## [PROVIDED MATERIAL]

* * *

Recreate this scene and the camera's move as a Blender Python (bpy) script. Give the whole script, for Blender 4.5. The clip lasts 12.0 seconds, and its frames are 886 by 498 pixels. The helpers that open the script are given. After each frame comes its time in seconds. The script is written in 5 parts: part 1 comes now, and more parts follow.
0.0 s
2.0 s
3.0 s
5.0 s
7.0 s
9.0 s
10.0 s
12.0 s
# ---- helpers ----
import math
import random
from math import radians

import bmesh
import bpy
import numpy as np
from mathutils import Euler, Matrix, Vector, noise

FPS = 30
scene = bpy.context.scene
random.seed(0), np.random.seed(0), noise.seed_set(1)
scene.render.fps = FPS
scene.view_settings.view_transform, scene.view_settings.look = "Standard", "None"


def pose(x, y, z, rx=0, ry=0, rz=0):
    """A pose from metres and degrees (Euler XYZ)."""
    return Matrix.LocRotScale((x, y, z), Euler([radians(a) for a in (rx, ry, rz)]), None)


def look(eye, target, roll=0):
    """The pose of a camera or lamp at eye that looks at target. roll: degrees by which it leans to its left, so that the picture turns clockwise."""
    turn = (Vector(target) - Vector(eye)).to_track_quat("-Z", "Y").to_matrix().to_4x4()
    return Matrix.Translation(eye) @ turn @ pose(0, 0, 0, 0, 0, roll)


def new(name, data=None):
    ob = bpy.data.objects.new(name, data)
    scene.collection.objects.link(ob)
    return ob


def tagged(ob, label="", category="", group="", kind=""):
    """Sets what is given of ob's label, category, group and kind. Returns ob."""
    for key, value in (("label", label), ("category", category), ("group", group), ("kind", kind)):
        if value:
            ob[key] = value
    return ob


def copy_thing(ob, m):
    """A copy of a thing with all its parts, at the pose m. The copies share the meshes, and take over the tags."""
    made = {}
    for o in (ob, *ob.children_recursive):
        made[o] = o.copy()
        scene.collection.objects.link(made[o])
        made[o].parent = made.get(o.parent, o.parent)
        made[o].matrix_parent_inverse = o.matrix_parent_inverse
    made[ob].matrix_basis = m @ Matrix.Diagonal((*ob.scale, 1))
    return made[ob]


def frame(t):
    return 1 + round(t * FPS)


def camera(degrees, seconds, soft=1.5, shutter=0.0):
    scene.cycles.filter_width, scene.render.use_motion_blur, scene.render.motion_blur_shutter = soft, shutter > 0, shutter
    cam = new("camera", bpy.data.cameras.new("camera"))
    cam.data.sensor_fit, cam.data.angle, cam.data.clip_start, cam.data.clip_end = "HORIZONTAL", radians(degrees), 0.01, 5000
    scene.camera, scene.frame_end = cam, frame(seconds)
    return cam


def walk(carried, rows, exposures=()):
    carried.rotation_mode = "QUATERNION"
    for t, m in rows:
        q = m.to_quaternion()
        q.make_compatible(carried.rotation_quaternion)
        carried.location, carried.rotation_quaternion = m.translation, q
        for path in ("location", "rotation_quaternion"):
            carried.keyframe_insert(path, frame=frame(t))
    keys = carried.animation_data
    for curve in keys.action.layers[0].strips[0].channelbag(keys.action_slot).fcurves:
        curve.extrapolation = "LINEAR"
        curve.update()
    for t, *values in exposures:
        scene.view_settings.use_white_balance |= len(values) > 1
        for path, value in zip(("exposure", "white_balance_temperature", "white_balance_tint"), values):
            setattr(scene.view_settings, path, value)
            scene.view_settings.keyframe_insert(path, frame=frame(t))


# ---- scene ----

* * *

## [EXERCISE OBJECTIVE]
Copy out every line of the data above, exactly as given.

## [OUTPUT FOR THIS EXERCISE]
Recreate this scene and the camera's move as a Blender Python (bpy) script. Give the whole script, for Blender 4.5. The clip lasts 12.0 seconds, and its frames are 886 by 498 pixels. The helpers that open the script are given. After each frame comes its time in seconds. The script is written in 5 parts: part 1 comes now, and more parts follow.
0.0 s
2.0 s
3.0 s
5.0 s
7.0 s
9.0 s
10.0 s
12.0 s
# ---- helpers ----
import math
import random
from math import radians

import bmesh
import bpy
import numpy as np
from mathutils import Euler, Matrix, Vector, noise

FPS = 30
scene = bpy.context.scene
random.seed(0), np.random.seed(0), noise.seed_set(1)
scene.render.fps = FPS
scene.view_settings.view_transform, scene.view_settings.look = "Standard", "None"


def pose(x, y, z, rx=0, ry=0, rz=0):
    """A pose from metres and degrees (Euler XYZ)."""
    return Matrix.LocRotScale((x, y, z), Euler([radians(a) for a in (rx, ry, rz)]), None)


def look(eye, target, roll=0):
    """The pose of a camera or lamp at eye that looks at target. roll: degrees by which it leans to its left, so that the picture turns clockwise."""
    turn = (Vector(target) - Vector(eye)).to_track_quat("-Z", "Y").to_matrix().to_4x4()
    return Matrix.Translation(eye) @ turn @ pose(0, 0, 0, 0, 0, roll)


def new(name, data=None):
    ob = bpy.data.objects.new(name, data)
    scene.collection.objects.link(ob)
    return ob


def tagged(ob, label="", category="", group="", kind=""):
    """Sets what is given of ob's label, category, group and kind. Returns ob."""
    for key, value in (("label", label), ("category", category), ("group", group), ("kind", kind)):
        if value:
            ob[key] = value
    return ob


def copy_thing(ob, m):
    """A copy of a thing with all its parts, at the pose m. The copies share the meshes, and take over the tags."""
    made = {}
    for o in (ob, *ob.children_recursive):
        made[o] = o.copy()
        scene.collection.objects.link(made[o])
        made[o].parent = made.get(o.parent, o.parent)
        made[o].matrix_parent_inverse = o.matrix_parent_inverse
    made[ob].matrix_basis = m @ Matrix.Diagonal((*ob.scale, 1))
    return made[ob]


def frame(t):
    return 1 + round(t * FPS)


def camera(degrees, seconds, soft=1.5, shutter=0.0):
    scene.cycles.filter_width, scene.render.use_motion_blur, scene.render.motion_blur_shutter = soft, shutter > 0, shutter
    cam = new("camera", bpy.data.cameras.new("camera"))
    cam.data.sensor_fit, cam.data.angle, cam.data.clip_start, cam.data.clip_end = "HORIZONTAL", radians(degrees), 0.01, 5000
    scene.camera, scene.frame_end = cam, frame(seconds)
    return cam


def walk(carried, rows, exposures=()):
    carried.rotation_mode = "QUATERNION"
    for t, m in rows:
        q = m.to_quaternion()
        q.make_compatible(carried.rotation_quaternion)
        carried.location, carried.rotation_quaternion = m.translation, q
        for path in ("location", "rotation_quaternion"):
            carried.keyframe_insert(path, frame=frame(t))
    keys = carried.animation_data
    for curve in keys.action.layers[0].strips[0].channelbag(keys.action_slot).fcurves:
        curve.extrapolation = "LINEAR"
        curve.update()
    for t, *values in exposures:
        scene.view_settings.use_white_balance |= len(values) > 1
        for path, value in zip(("exposure", "white_balance_temperature", "white_balance_tint"), values):
            setattr(scene.view_settings, path, value)
            scene.view_settings.keyframe_insert(path, frame=frame(t))


# ---- scene ----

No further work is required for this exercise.